Jennifer Gillett-Kaufman, associate Extension scientist at UF, says in partnership with the U.S. Department of Agriculture’s Agriculture Research Service her team is looking for signs of pests in Florida olive crops. Her team is currently examining four different olive crop plots once per month in partnership with local olive growers who are allowing access to their groves.
After taking samples from each of the four plots, she says her team looks for pests on the plant itself, as well as missing or discolored leaves, which could signify a pest issue. There are also pest traps in these plots to capture insects that are already prominent in the area.
Gillett-Kaufman says this research is being conducted to determine possible devastating pest issues that may thwart the growers who are attempting to start an olive industry in Florida. This research project was funded by the Florida Department of Agriculture and Consumer Services as part of the Florida Specialty Crop Block Grant Program.

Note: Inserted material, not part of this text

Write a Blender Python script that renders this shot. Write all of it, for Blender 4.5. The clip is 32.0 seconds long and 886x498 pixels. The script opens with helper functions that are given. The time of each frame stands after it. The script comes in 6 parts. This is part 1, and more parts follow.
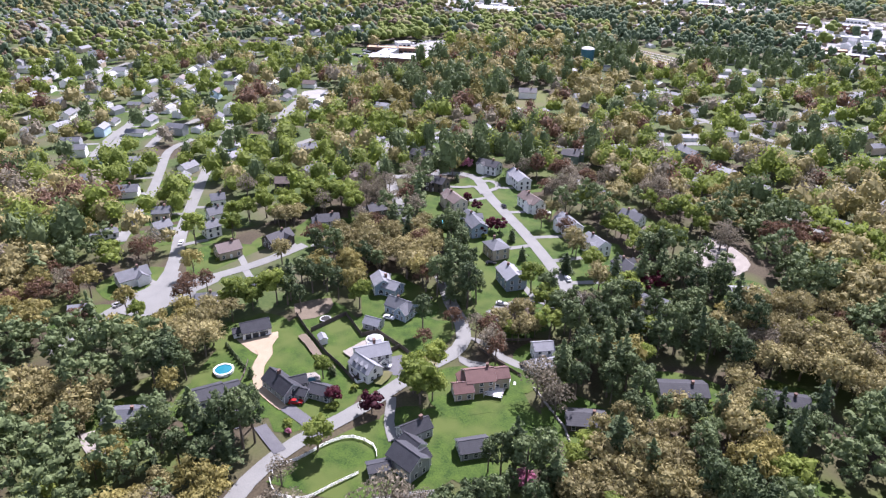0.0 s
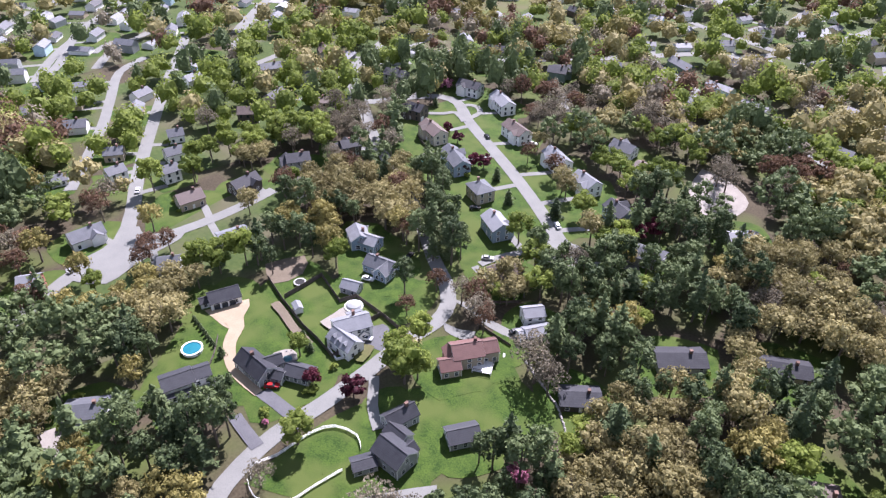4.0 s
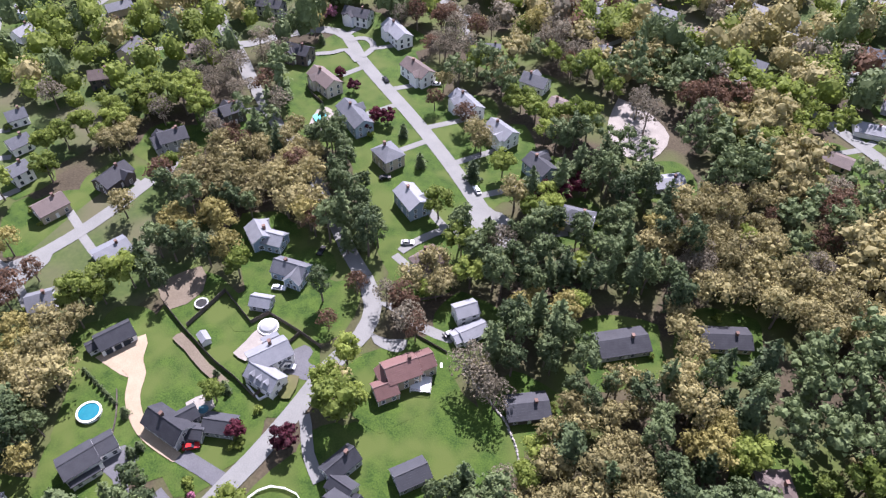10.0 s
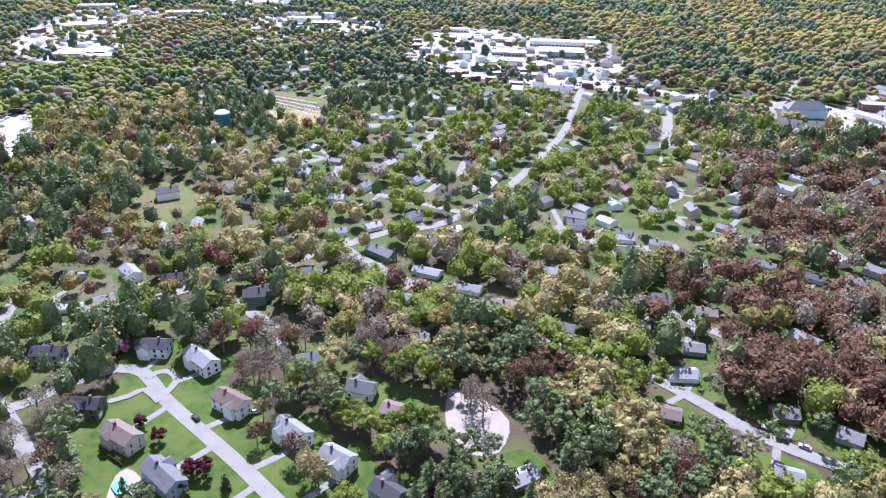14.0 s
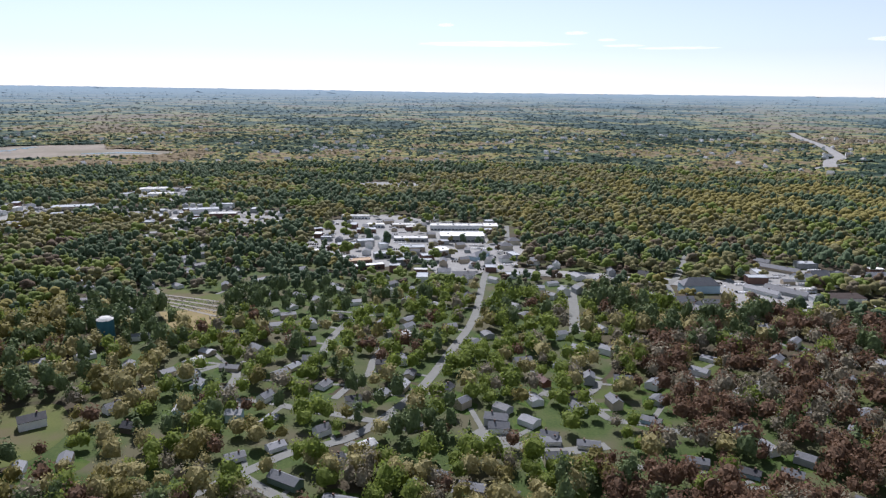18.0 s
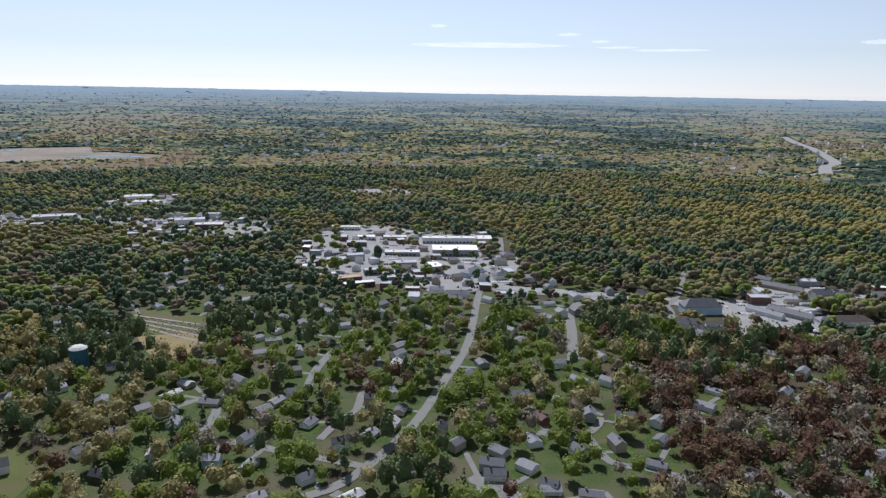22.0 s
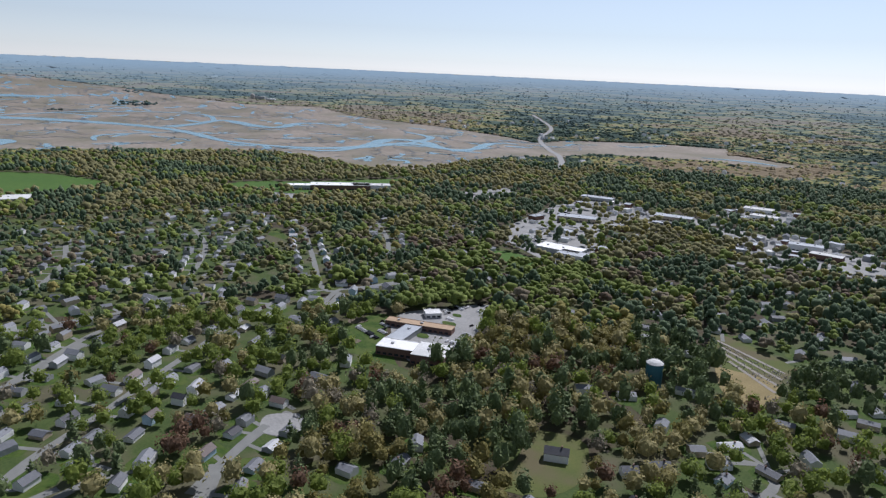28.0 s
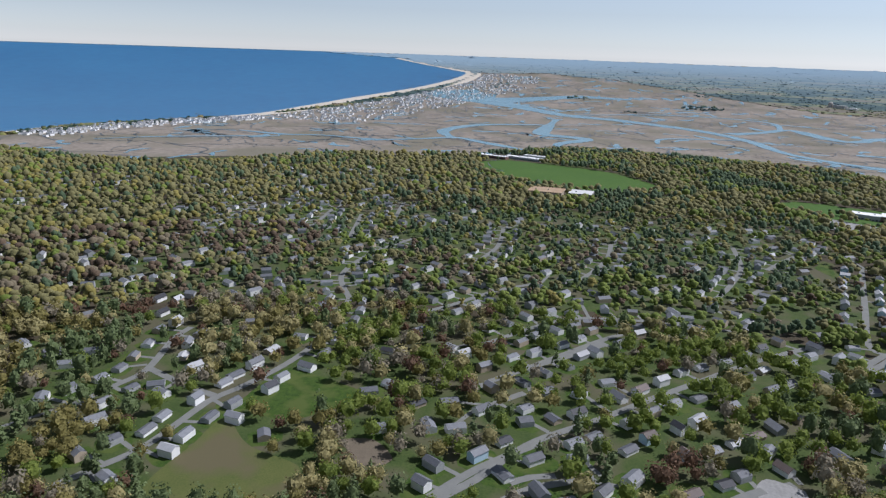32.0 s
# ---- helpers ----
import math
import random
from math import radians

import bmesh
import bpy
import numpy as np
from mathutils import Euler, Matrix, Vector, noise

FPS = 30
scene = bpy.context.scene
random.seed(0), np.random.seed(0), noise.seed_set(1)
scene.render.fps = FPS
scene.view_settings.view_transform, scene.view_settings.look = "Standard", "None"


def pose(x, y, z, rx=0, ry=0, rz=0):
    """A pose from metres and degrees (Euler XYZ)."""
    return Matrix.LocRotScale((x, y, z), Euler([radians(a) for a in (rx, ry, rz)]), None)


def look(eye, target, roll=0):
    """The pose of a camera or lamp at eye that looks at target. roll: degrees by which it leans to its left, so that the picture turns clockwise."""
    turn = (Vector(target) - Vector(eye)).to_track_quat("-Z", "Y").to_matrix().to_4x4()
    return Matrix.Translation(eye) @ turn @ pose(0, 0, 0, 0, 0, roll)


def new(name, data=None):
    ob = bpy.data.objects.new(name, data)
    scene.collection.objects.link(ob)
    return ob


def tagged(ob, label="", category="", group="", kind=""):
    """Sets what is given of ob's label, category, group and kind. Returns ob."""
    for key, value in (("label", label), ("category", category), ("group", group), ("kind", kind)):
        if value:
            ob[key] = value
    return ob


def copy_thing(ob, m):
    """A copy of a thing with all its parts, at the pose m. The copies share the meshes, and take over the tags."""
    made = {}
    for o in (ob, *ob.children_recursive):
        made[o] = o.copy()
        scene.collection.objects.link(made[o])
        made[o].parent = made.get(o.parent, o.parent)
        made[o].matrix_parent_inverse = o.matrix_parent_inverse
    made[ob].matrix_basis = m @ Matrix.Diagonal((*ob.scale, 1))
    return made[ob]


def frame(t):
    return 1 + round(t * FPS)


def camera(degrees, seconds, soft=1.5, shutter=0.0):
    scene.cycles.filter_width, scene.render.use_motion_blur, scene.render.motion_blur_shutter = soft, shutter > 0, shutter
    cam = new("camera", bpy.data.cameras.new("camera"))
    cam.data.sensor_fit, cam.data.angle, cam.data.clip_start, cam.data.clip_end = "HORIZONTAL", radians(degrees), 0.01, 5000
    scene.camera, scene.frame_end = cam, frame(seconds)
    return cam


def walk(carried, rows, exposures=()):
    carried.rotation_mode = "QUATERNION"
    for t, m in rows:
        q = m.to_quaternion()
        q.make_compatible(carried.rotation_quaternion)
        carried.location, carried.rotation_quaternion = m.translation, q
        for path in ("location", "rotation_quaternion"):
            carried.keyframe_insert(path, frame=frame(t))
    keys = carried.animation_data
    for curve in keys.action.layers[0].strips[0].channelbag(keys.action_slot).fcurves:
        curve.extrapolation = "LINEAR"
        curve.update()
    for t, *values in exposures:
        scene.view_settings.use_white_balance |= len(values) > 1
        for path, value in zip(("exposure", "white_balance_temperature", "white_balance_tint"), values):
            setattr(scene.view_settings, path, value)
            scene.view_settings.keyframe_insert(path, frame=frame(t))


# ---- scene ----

EXPOSURES = [(0.0, 1.42, 5800, 31), (11.5, 1.45, 5800, 31), (13.2, 1.59, 5600, 31), (14.2, 1.53, 5450, 31), (15.2, 1.38, 5450, 23), (16.6, 0.58, 5680, 20), (18.0, 0.30, 5860, 19), (19.5, 0.10, 5820, 18), (22.5, 0.05, 5780, 18), (25.0, 0.0, 5760, 18), (32.0, -0.03, 5730, 17)]


cam = camera(64.98, 32.0, soft=1.3)


def aim(x, y, z, yaw, pitch, roll):
    """A camera pose: yaw to the left of +y, pitch up, roll, in degrees."""
    return pose(x, y, z, 90 + pitch, 0, yaw) @ pose(0, 0, 0, 0, 0, roll)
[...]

An insect that is a relative of the tomato hornworm caterpillar has been found damaging olive trees in Florida. Gillett-Kaufman says Florida is the only olive-growing location that has recorded having this pest present. The pest is typically only a problem for nurseries when the trees are small because of the large size of the larvae and the number of leaves they can consume on the trees. The leaves of the trees do grow back, but this can still cause a time-consuming issue for the grower, according to Gillett-Kaufman.
Another concern is that citrus pests could become olive pests. Gillett-Kaufman says in terms of citrus pests, black scale and citrus nematodes are also olive pests.
While Gillett-Kaufman says there is not enough research or data for industry leaders to advise those who are interested in growing olives, she does say UF researchers are working to study this crop and are supporting the possibility of growing olives in Florida.